Train by day, Joe Rogan podcast by night, all day. (rock music)
Hey.
Hello. What's happening, dude?
Not much.
Good to see you again, man.
Good to see you too, Joe. Thanks for the invite.
Thanks, dude.
Oh, my pleasure. Thanks for coming on here, man. I really enjoy your videos, Joe. Your, um, your website, your channel, rather, on YouTube, DeDunking, is, uh, it's, it's really great because it's so obviously, like, it's one of those things where you don't need like some big crazy set or high production values to make something interesting. It's just you with a bookshelf behind you-
(laughs)
... talking about stuff, and it's great.
Well, thanks. I, I appreciate that, Joe. Yeah, I, I'm very passionate about this stuff, so it's, it... I'm glad that, uh, people are taking notice and that I'm sitting here talking to you right now about it. It's crazy to me, so thanks.
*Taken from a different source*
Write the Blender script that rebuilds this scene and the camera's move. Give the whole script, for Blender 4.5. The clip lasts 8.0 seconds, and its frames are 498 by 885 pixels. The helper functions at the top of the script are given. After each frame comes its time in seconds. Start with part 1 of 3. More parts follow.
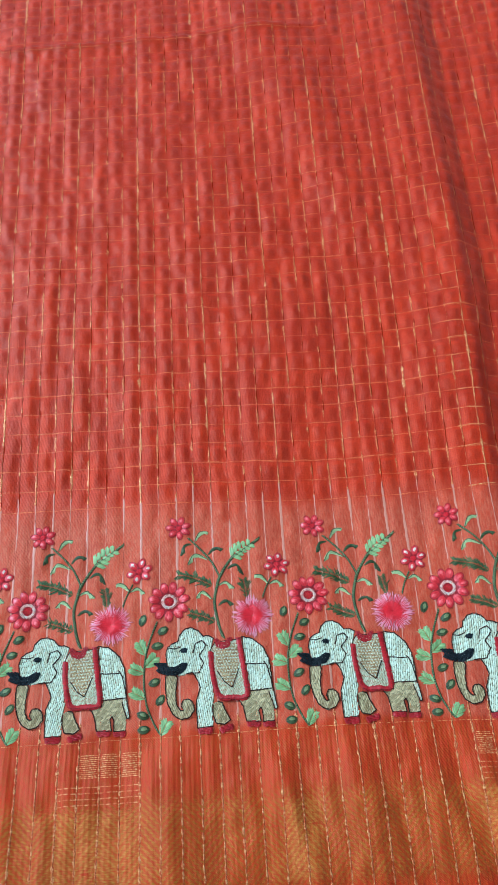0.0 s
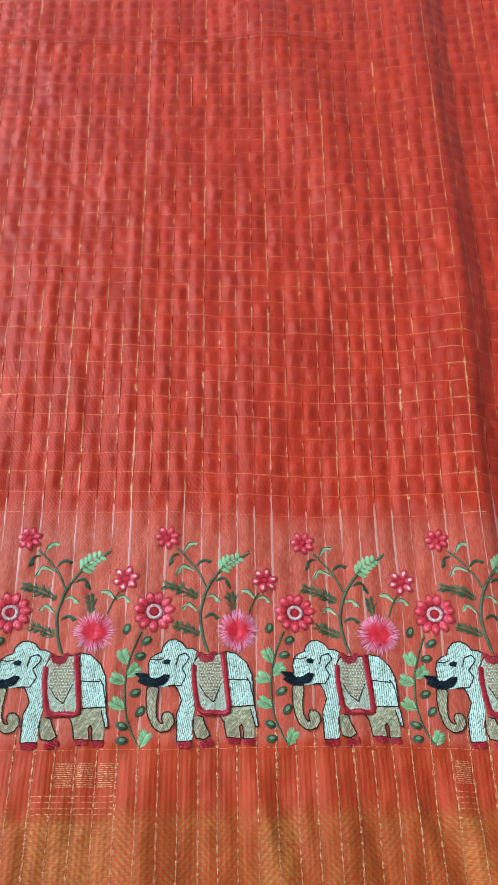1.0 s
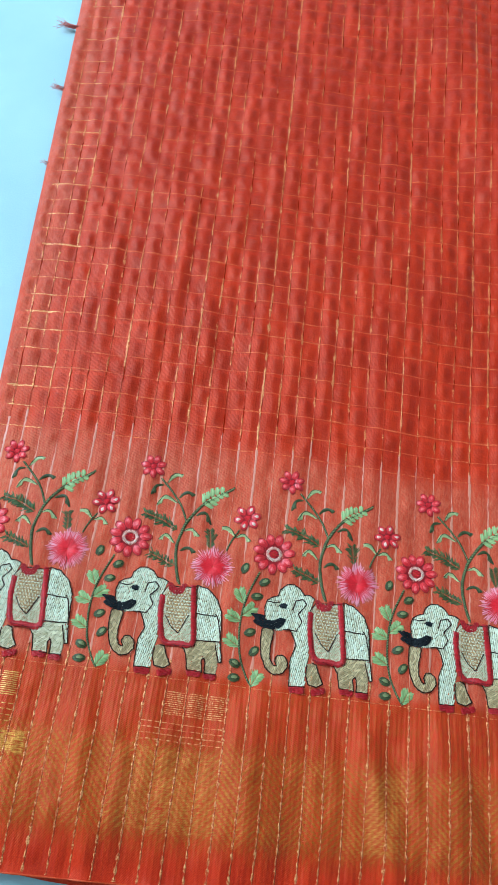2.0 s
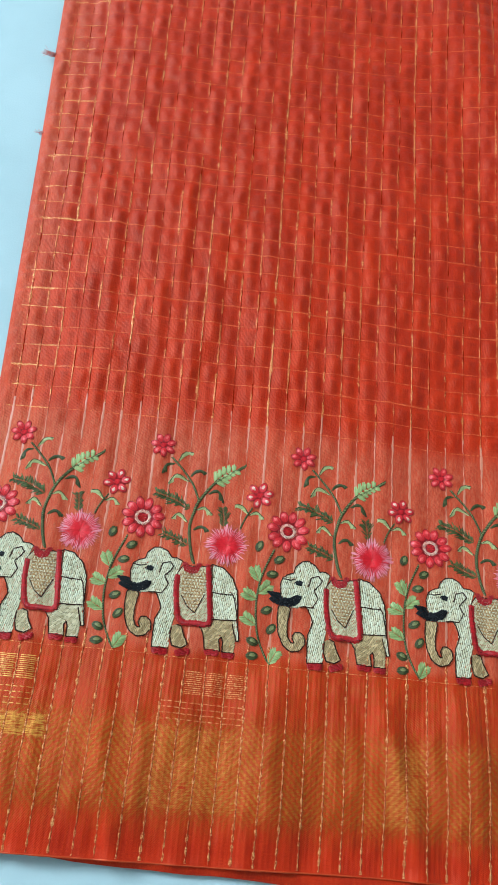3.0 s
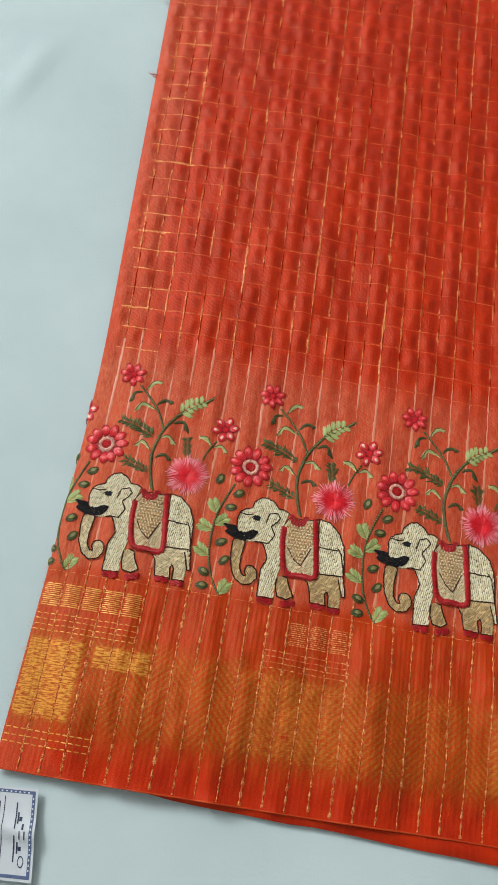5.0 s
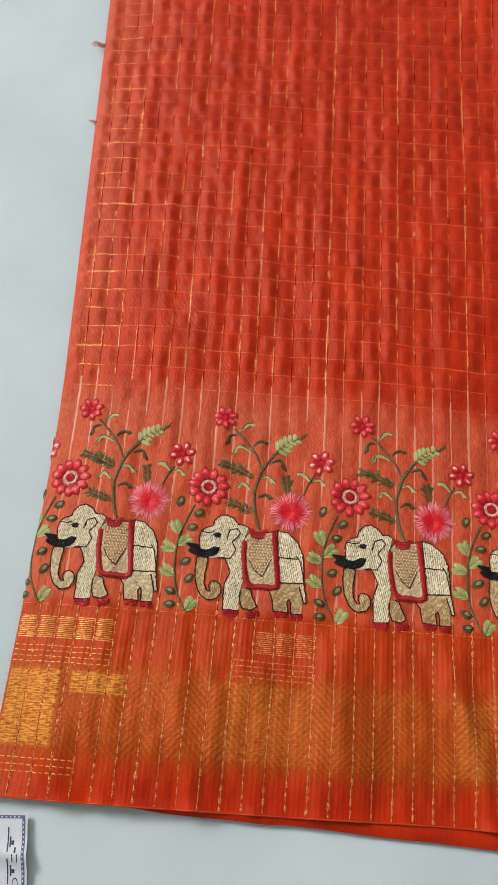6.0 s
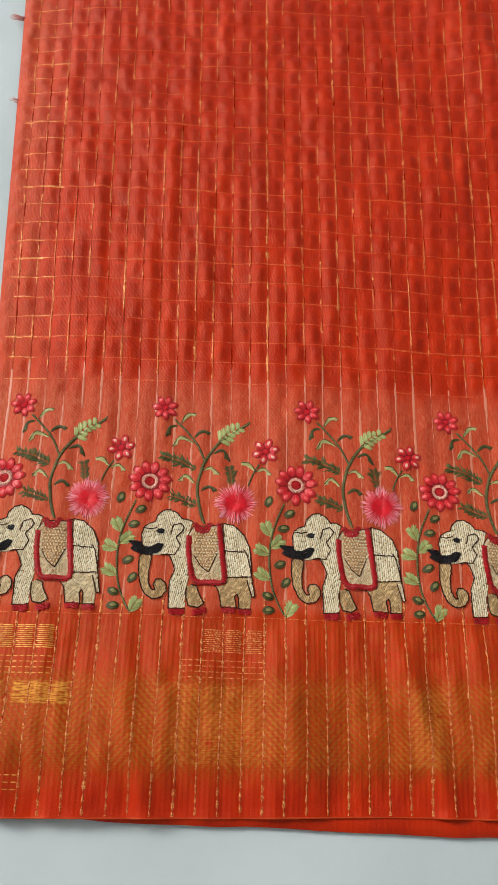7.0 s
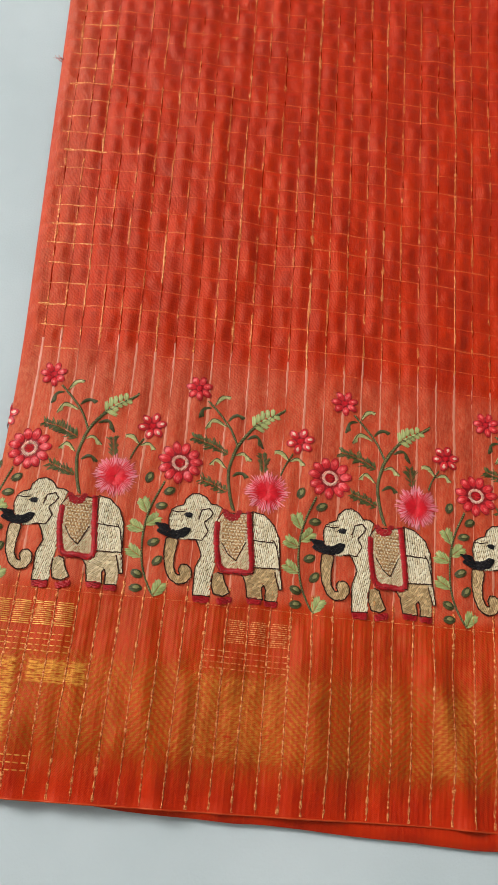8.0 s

Well, you were one of the g-... You, like me, um, were one of the early readers of Fingerprints of the Gods.
Yeah.
And that's sort of how you got into this whole subject, right?
Yes, I, uh, I actually had that one pre-ordered from Hastings, uh, 'cause I'd read The Sign and the Seal.
Oh, okay.
And, uh, so I was already like, "Graham Hancock's pretty cool. I li- I like the way he's coming at these things." And, uh, I saw that there was a thing at Hastings that said to pre-order Fingerprints of the Gods for like $25 bucks or something, you get like $3 off, and so I did and was reading it cover to cover when, uh, I had Graham sign it. And him and Santa both were just looking at how beat the hell it is, right?
(laughs)
'Cause they'd been in a construction truck (laughs) where we're going job sites for like 20 years, but...
That's awesome. Um, so The Sign and the Seal, was that, uh, about Ethiopia and the-
Yeah, the Ark of the Covenant.
Yeah. What's your take on all that?
It's interesting. Uh, uh, any time they won't let you see the evidence, I get like, my, all of my alarm bells go off, right?
Right.
It's like... But I understand why they wouldn't want you to see it, if it really is the Ark. Um, I'd like to see... I guess the best thing we could do to, to test it without seeing the Ark would be to look into the, uh, the claims that these guys go blind and they show signs of radiation sickness.
Yeah, let's explain to everybody what the claim-
Oh, sorry.
That, that they believe that this one church in Ethiopia actually possesses the Ark of the Covenant and that these priests that are supposedly guarding this, they all exhibit signs of radiation poisoning.